15.00 - Column-Partitioned Table as a Source Table in a Data Moving Request - Teradata Database

Teradata Database Design

prodname
Teradata Database
vrm_release
15.00
category
User Guide
featnum
B035-1094-015K

Column-Partitioned Table as a Source Table in a Data Moving Request

Column‑partitioned tables are not usually expected to be used as source tables; however, there might be situations where a column‑partitioned table is the source for an insert into a target primary‑indexed table.

  • Target primary‑indexed table.
  • Operations such as INSERT … SELECT, MERGE, UPDATE … FROM, and DELETE … FROM for a target PI table can run slower when the source is a column‑partitioned table compared to the case when a source primary‑indexed table with the same primary index as the target.
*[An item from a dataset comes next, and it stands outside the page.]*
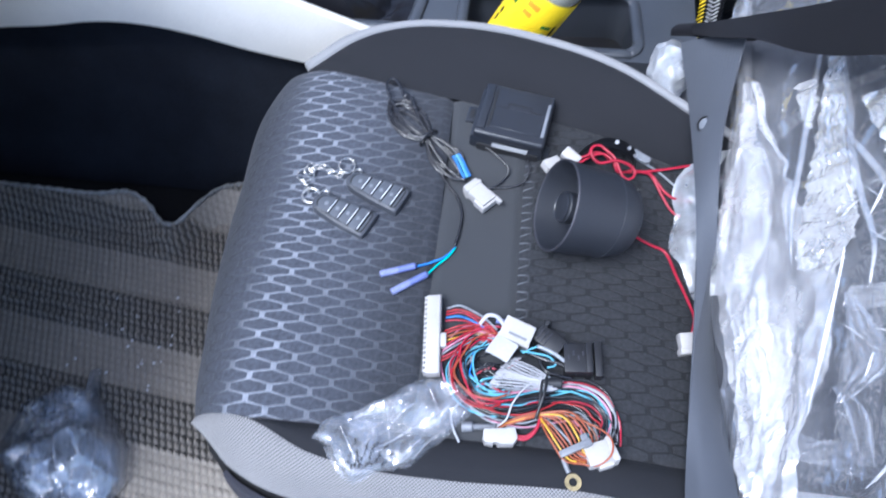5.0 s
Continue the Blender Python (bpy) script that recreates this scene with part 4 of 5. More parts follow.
axis = [Vector((-0.190, 0.482, 0.335)), Vector((-0.207, 0.468, 0.392)), Vector((-0.222, 0.455, 0.450)), Vector((-0.236, 0.443, 0.52))]
tube("shaft", axis, 0.0145, BLACK_PLASTIC, lever, "black plastic lever shaft", sides=18)
tube("collar", [axis[0] + Vector((0.0015, -0.001, -0.004)), axis[0].lerp(axis[1], 0.18)], 0.0175, TRIM_GREY, lever, "grey collar ring", sides=18)
tube("collar", [axis[1].lerp(axis[2], 0.30), axis[1].lerp(axis[2], 0.45)], 0.0170, TRIM_GREY, lever, "grey collar ring", sides=18)
tube("knob", [axis[2], axis[2].lerp(axis[3], 0.4), axis[3]], lambda s: 0.016 + 0.009 * math.sin(math.pi * s), LEATHER, lever, sides=18)

# the drink bottle leaning in the cup recess
bottle_axis = (Vector((0.118, 0.432, 0.452)) - Vector((0.044, 0.442, 0.295))).normalized()
place = Matrix.Translation(Vector((0.119, 0.434, 0.451)) - bottle_axis * 0.207) @ bottle_axis.to_track_quat("Z", "Y").to_matrix().to_4x4()
bottle = thing("drink_bottle", "clear plastic drink bottle with yellow label and cap, half-full", "bottle", at=tuple(place.translation))
PET = film("clear_bottle_plastic", (0.92, 0.93, 0.90), 0.05, 0.06, 2.2, 0.12, 30.0)
DRINK = surface("pale_yellow_drink", (0.80, 0.78, 0.62), 0.12, vary=0.04, relief=0)
part("shell", lathe_bm([(0.0, 0.004), (0.026, 0.0), (0.032, 0.004), (0.0340, 0.012), (0.0340, 0.136), (0.0352, 0.140), (0.0352, 0.150), (0.0335, 0.162), (0.029, 0.175), (0.021, 0.187), (0.0150, 0.194), (0.0145, 0.202)], place, 32), PET, bottle, "clear ribbed plastic")
part("drink", lathe_bm([(0.0, 0.006), (0.0310, 0.008), (0.0325, 0.02), (0.0328, 0.150), (0.0, 0.152)], place, 32), DRINK, bottle, "pale yellow drink")
label = part("wrap_label", lathe_bm([(0.0344, 0.020), (0.0347, 0.022), (0.0347, 0.129), (0.0344, 0.131)], place, 32), YELLOW_LABEL, bottle, "yellow printed wrap label")
part("cap", lathe_bm([(0.0, 0.221), (0.0155, 0.221), (0.0176, 0.218), (0.0178, 0.200), (0.0184, 0.195), (0.016, 0.194)], place, 28), YELLOW_CAP, bottle, "yellow screw cap")
GREEN_INK = surface("dark_green_ink", (0.02, 0.13, 0.03), 0.4, relief=0)
ORANGE_INK = surface("orange_ink", (0.80, 0.28, 0.02), 0.4, relief=0)
BLACK_INK = surface("black_ink", (0.012, 0.012, 0.012), 0.5, relief=0)
toward = place.inverted().to_3x3() @ Vector((-0.05, -0.62, 0.45))
front = math.degrees(math.atan2(toward.y, toward.x))
for name, ink, a0, a1, z0, z1 in (("print_bar", GREEN_INK, -46, -36, 0.098, 0.124), ("print_bar", ORANGE_INK, -16, 8, 0.112, 0.119), ("print_bar", ORANGE_INK, -16, 2, 0.100, 0.106), ("print_bar", BLACK_INK, -60, -54, 0.070, 0.078), ("print_bar", BLACK_INK, -62, -57, 0.056, 0.066), ("print_bar", GREEN_INK, 38, 46, 0.050, 0.088), ("print_bar", BLACK_INK, 20, 40, 0.040, 0.050), ("print_bar", BLACK_INK, -20, 30, 0.030, 0.034), ("print_bar", BLACK_INK, 56, 62, 0.060, 0.10), ("print_bar", ORANGE_INK, -30, 20, 0.060, 0.066), ("print_bar", ORANGE_INK, 0, 44, 0.068, 0.073), ("print_bar", GREEN_INK, 30, 50, 0.095, 0.099)):
    rows = [[place @ Vector((0.0351 * math.cos(radians(front + a)), 0.0351 * math.sin(radians(front + a)), z)) for z in (z0, z1)] for a in np.linspace(a0, a1, 7)]
    lay(name, rows, ink, label, thick=0.0003)

# things past the seat
pack = thing("printed_packet", "tall packet with yellow and black stripes behind the console", "packet", at=(0.33, 0.62, 0.0))
pack_m = pose(0.317, 0.65, 0.229, 0, -9, 0)
part("packet_body", box_bm((0.036, 0.10, 0.45), 0.006, m=pack_m), BLACK_PLASTIC, pack)
for k in range(60):
    z = -0.205 + 0.0068 * k
    part("stripe", box_bm((0.010, 0.002, 0.0024), 0.0004, 1, pack_m @ pose(-0.0120, -0.0508, z, 0, -38, 0)), YELLOW_LABEL, pack, "yellow stripe")
    part("print_bar", box_bm((0.009, 0.002, 0.0020), 0.0003, 1, pack_m @ pose(-0.0010, -0.0508, z, 0, 40, 0)), LABEL_WHITE, pack)
    part("print_bar", box_bm((0.009, 0.002, 0.0020), 0.0003, 1, pack_m @ pose(0.0070, -0.0508, z + 0.0004, 0, -40, 0)), LABEL_WHITE, pack)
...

    This is because with a column‑partitioned source table, selected rows must be constructed from the referenced columns of the column partitions, redistributed, and sorted locally on the AMPs. Copying data from one primary‑indexed table to another primary‑indexed table with a different primary index or different partitioning requires redistribution and AMP‑local sorting.

  • Target NoPI table.
  • Operations such as INSERT … SELECT, MERGE, UPDATE … FROM, and DELETE … FROM for a target NoPI table can run slower when the source is a column‑partitioned table compared to the case when the source table is either a nonpartitioned NoPI table or a primary‑indexed table.

    This is because with a column‑partitioned source table, selected rows must be reconstructed from the referenced columns of the column partitions.

  • Target column‑partitioned table.
  • Operations such as INSERT … SELECT, MERGE, UPDATE … FROM, and DELETE … FROM for a target column‑partitioned table can run slower when the source is a column‑partitioned table compared to the case when the source table is either a NoPI or a primary‑indexed table.

    This is because with a source column‑partitioned table, selected rows might need to be constructed from the referenced columns of the column partitions and often require spooling the source column‑partitioned table to reconstruct rows followed by reading the rows and converting to the column partitioning of the target column‑partitioned table.

    In some cases when the source and target have the same column definitions and partitioning, spooling can be avoided by a direct copy of the source table to the target table based on physical rows.

    In some cases, even if the tables have different column partitioning and there are sufficient available column-partition contexts, spooling can be avoided.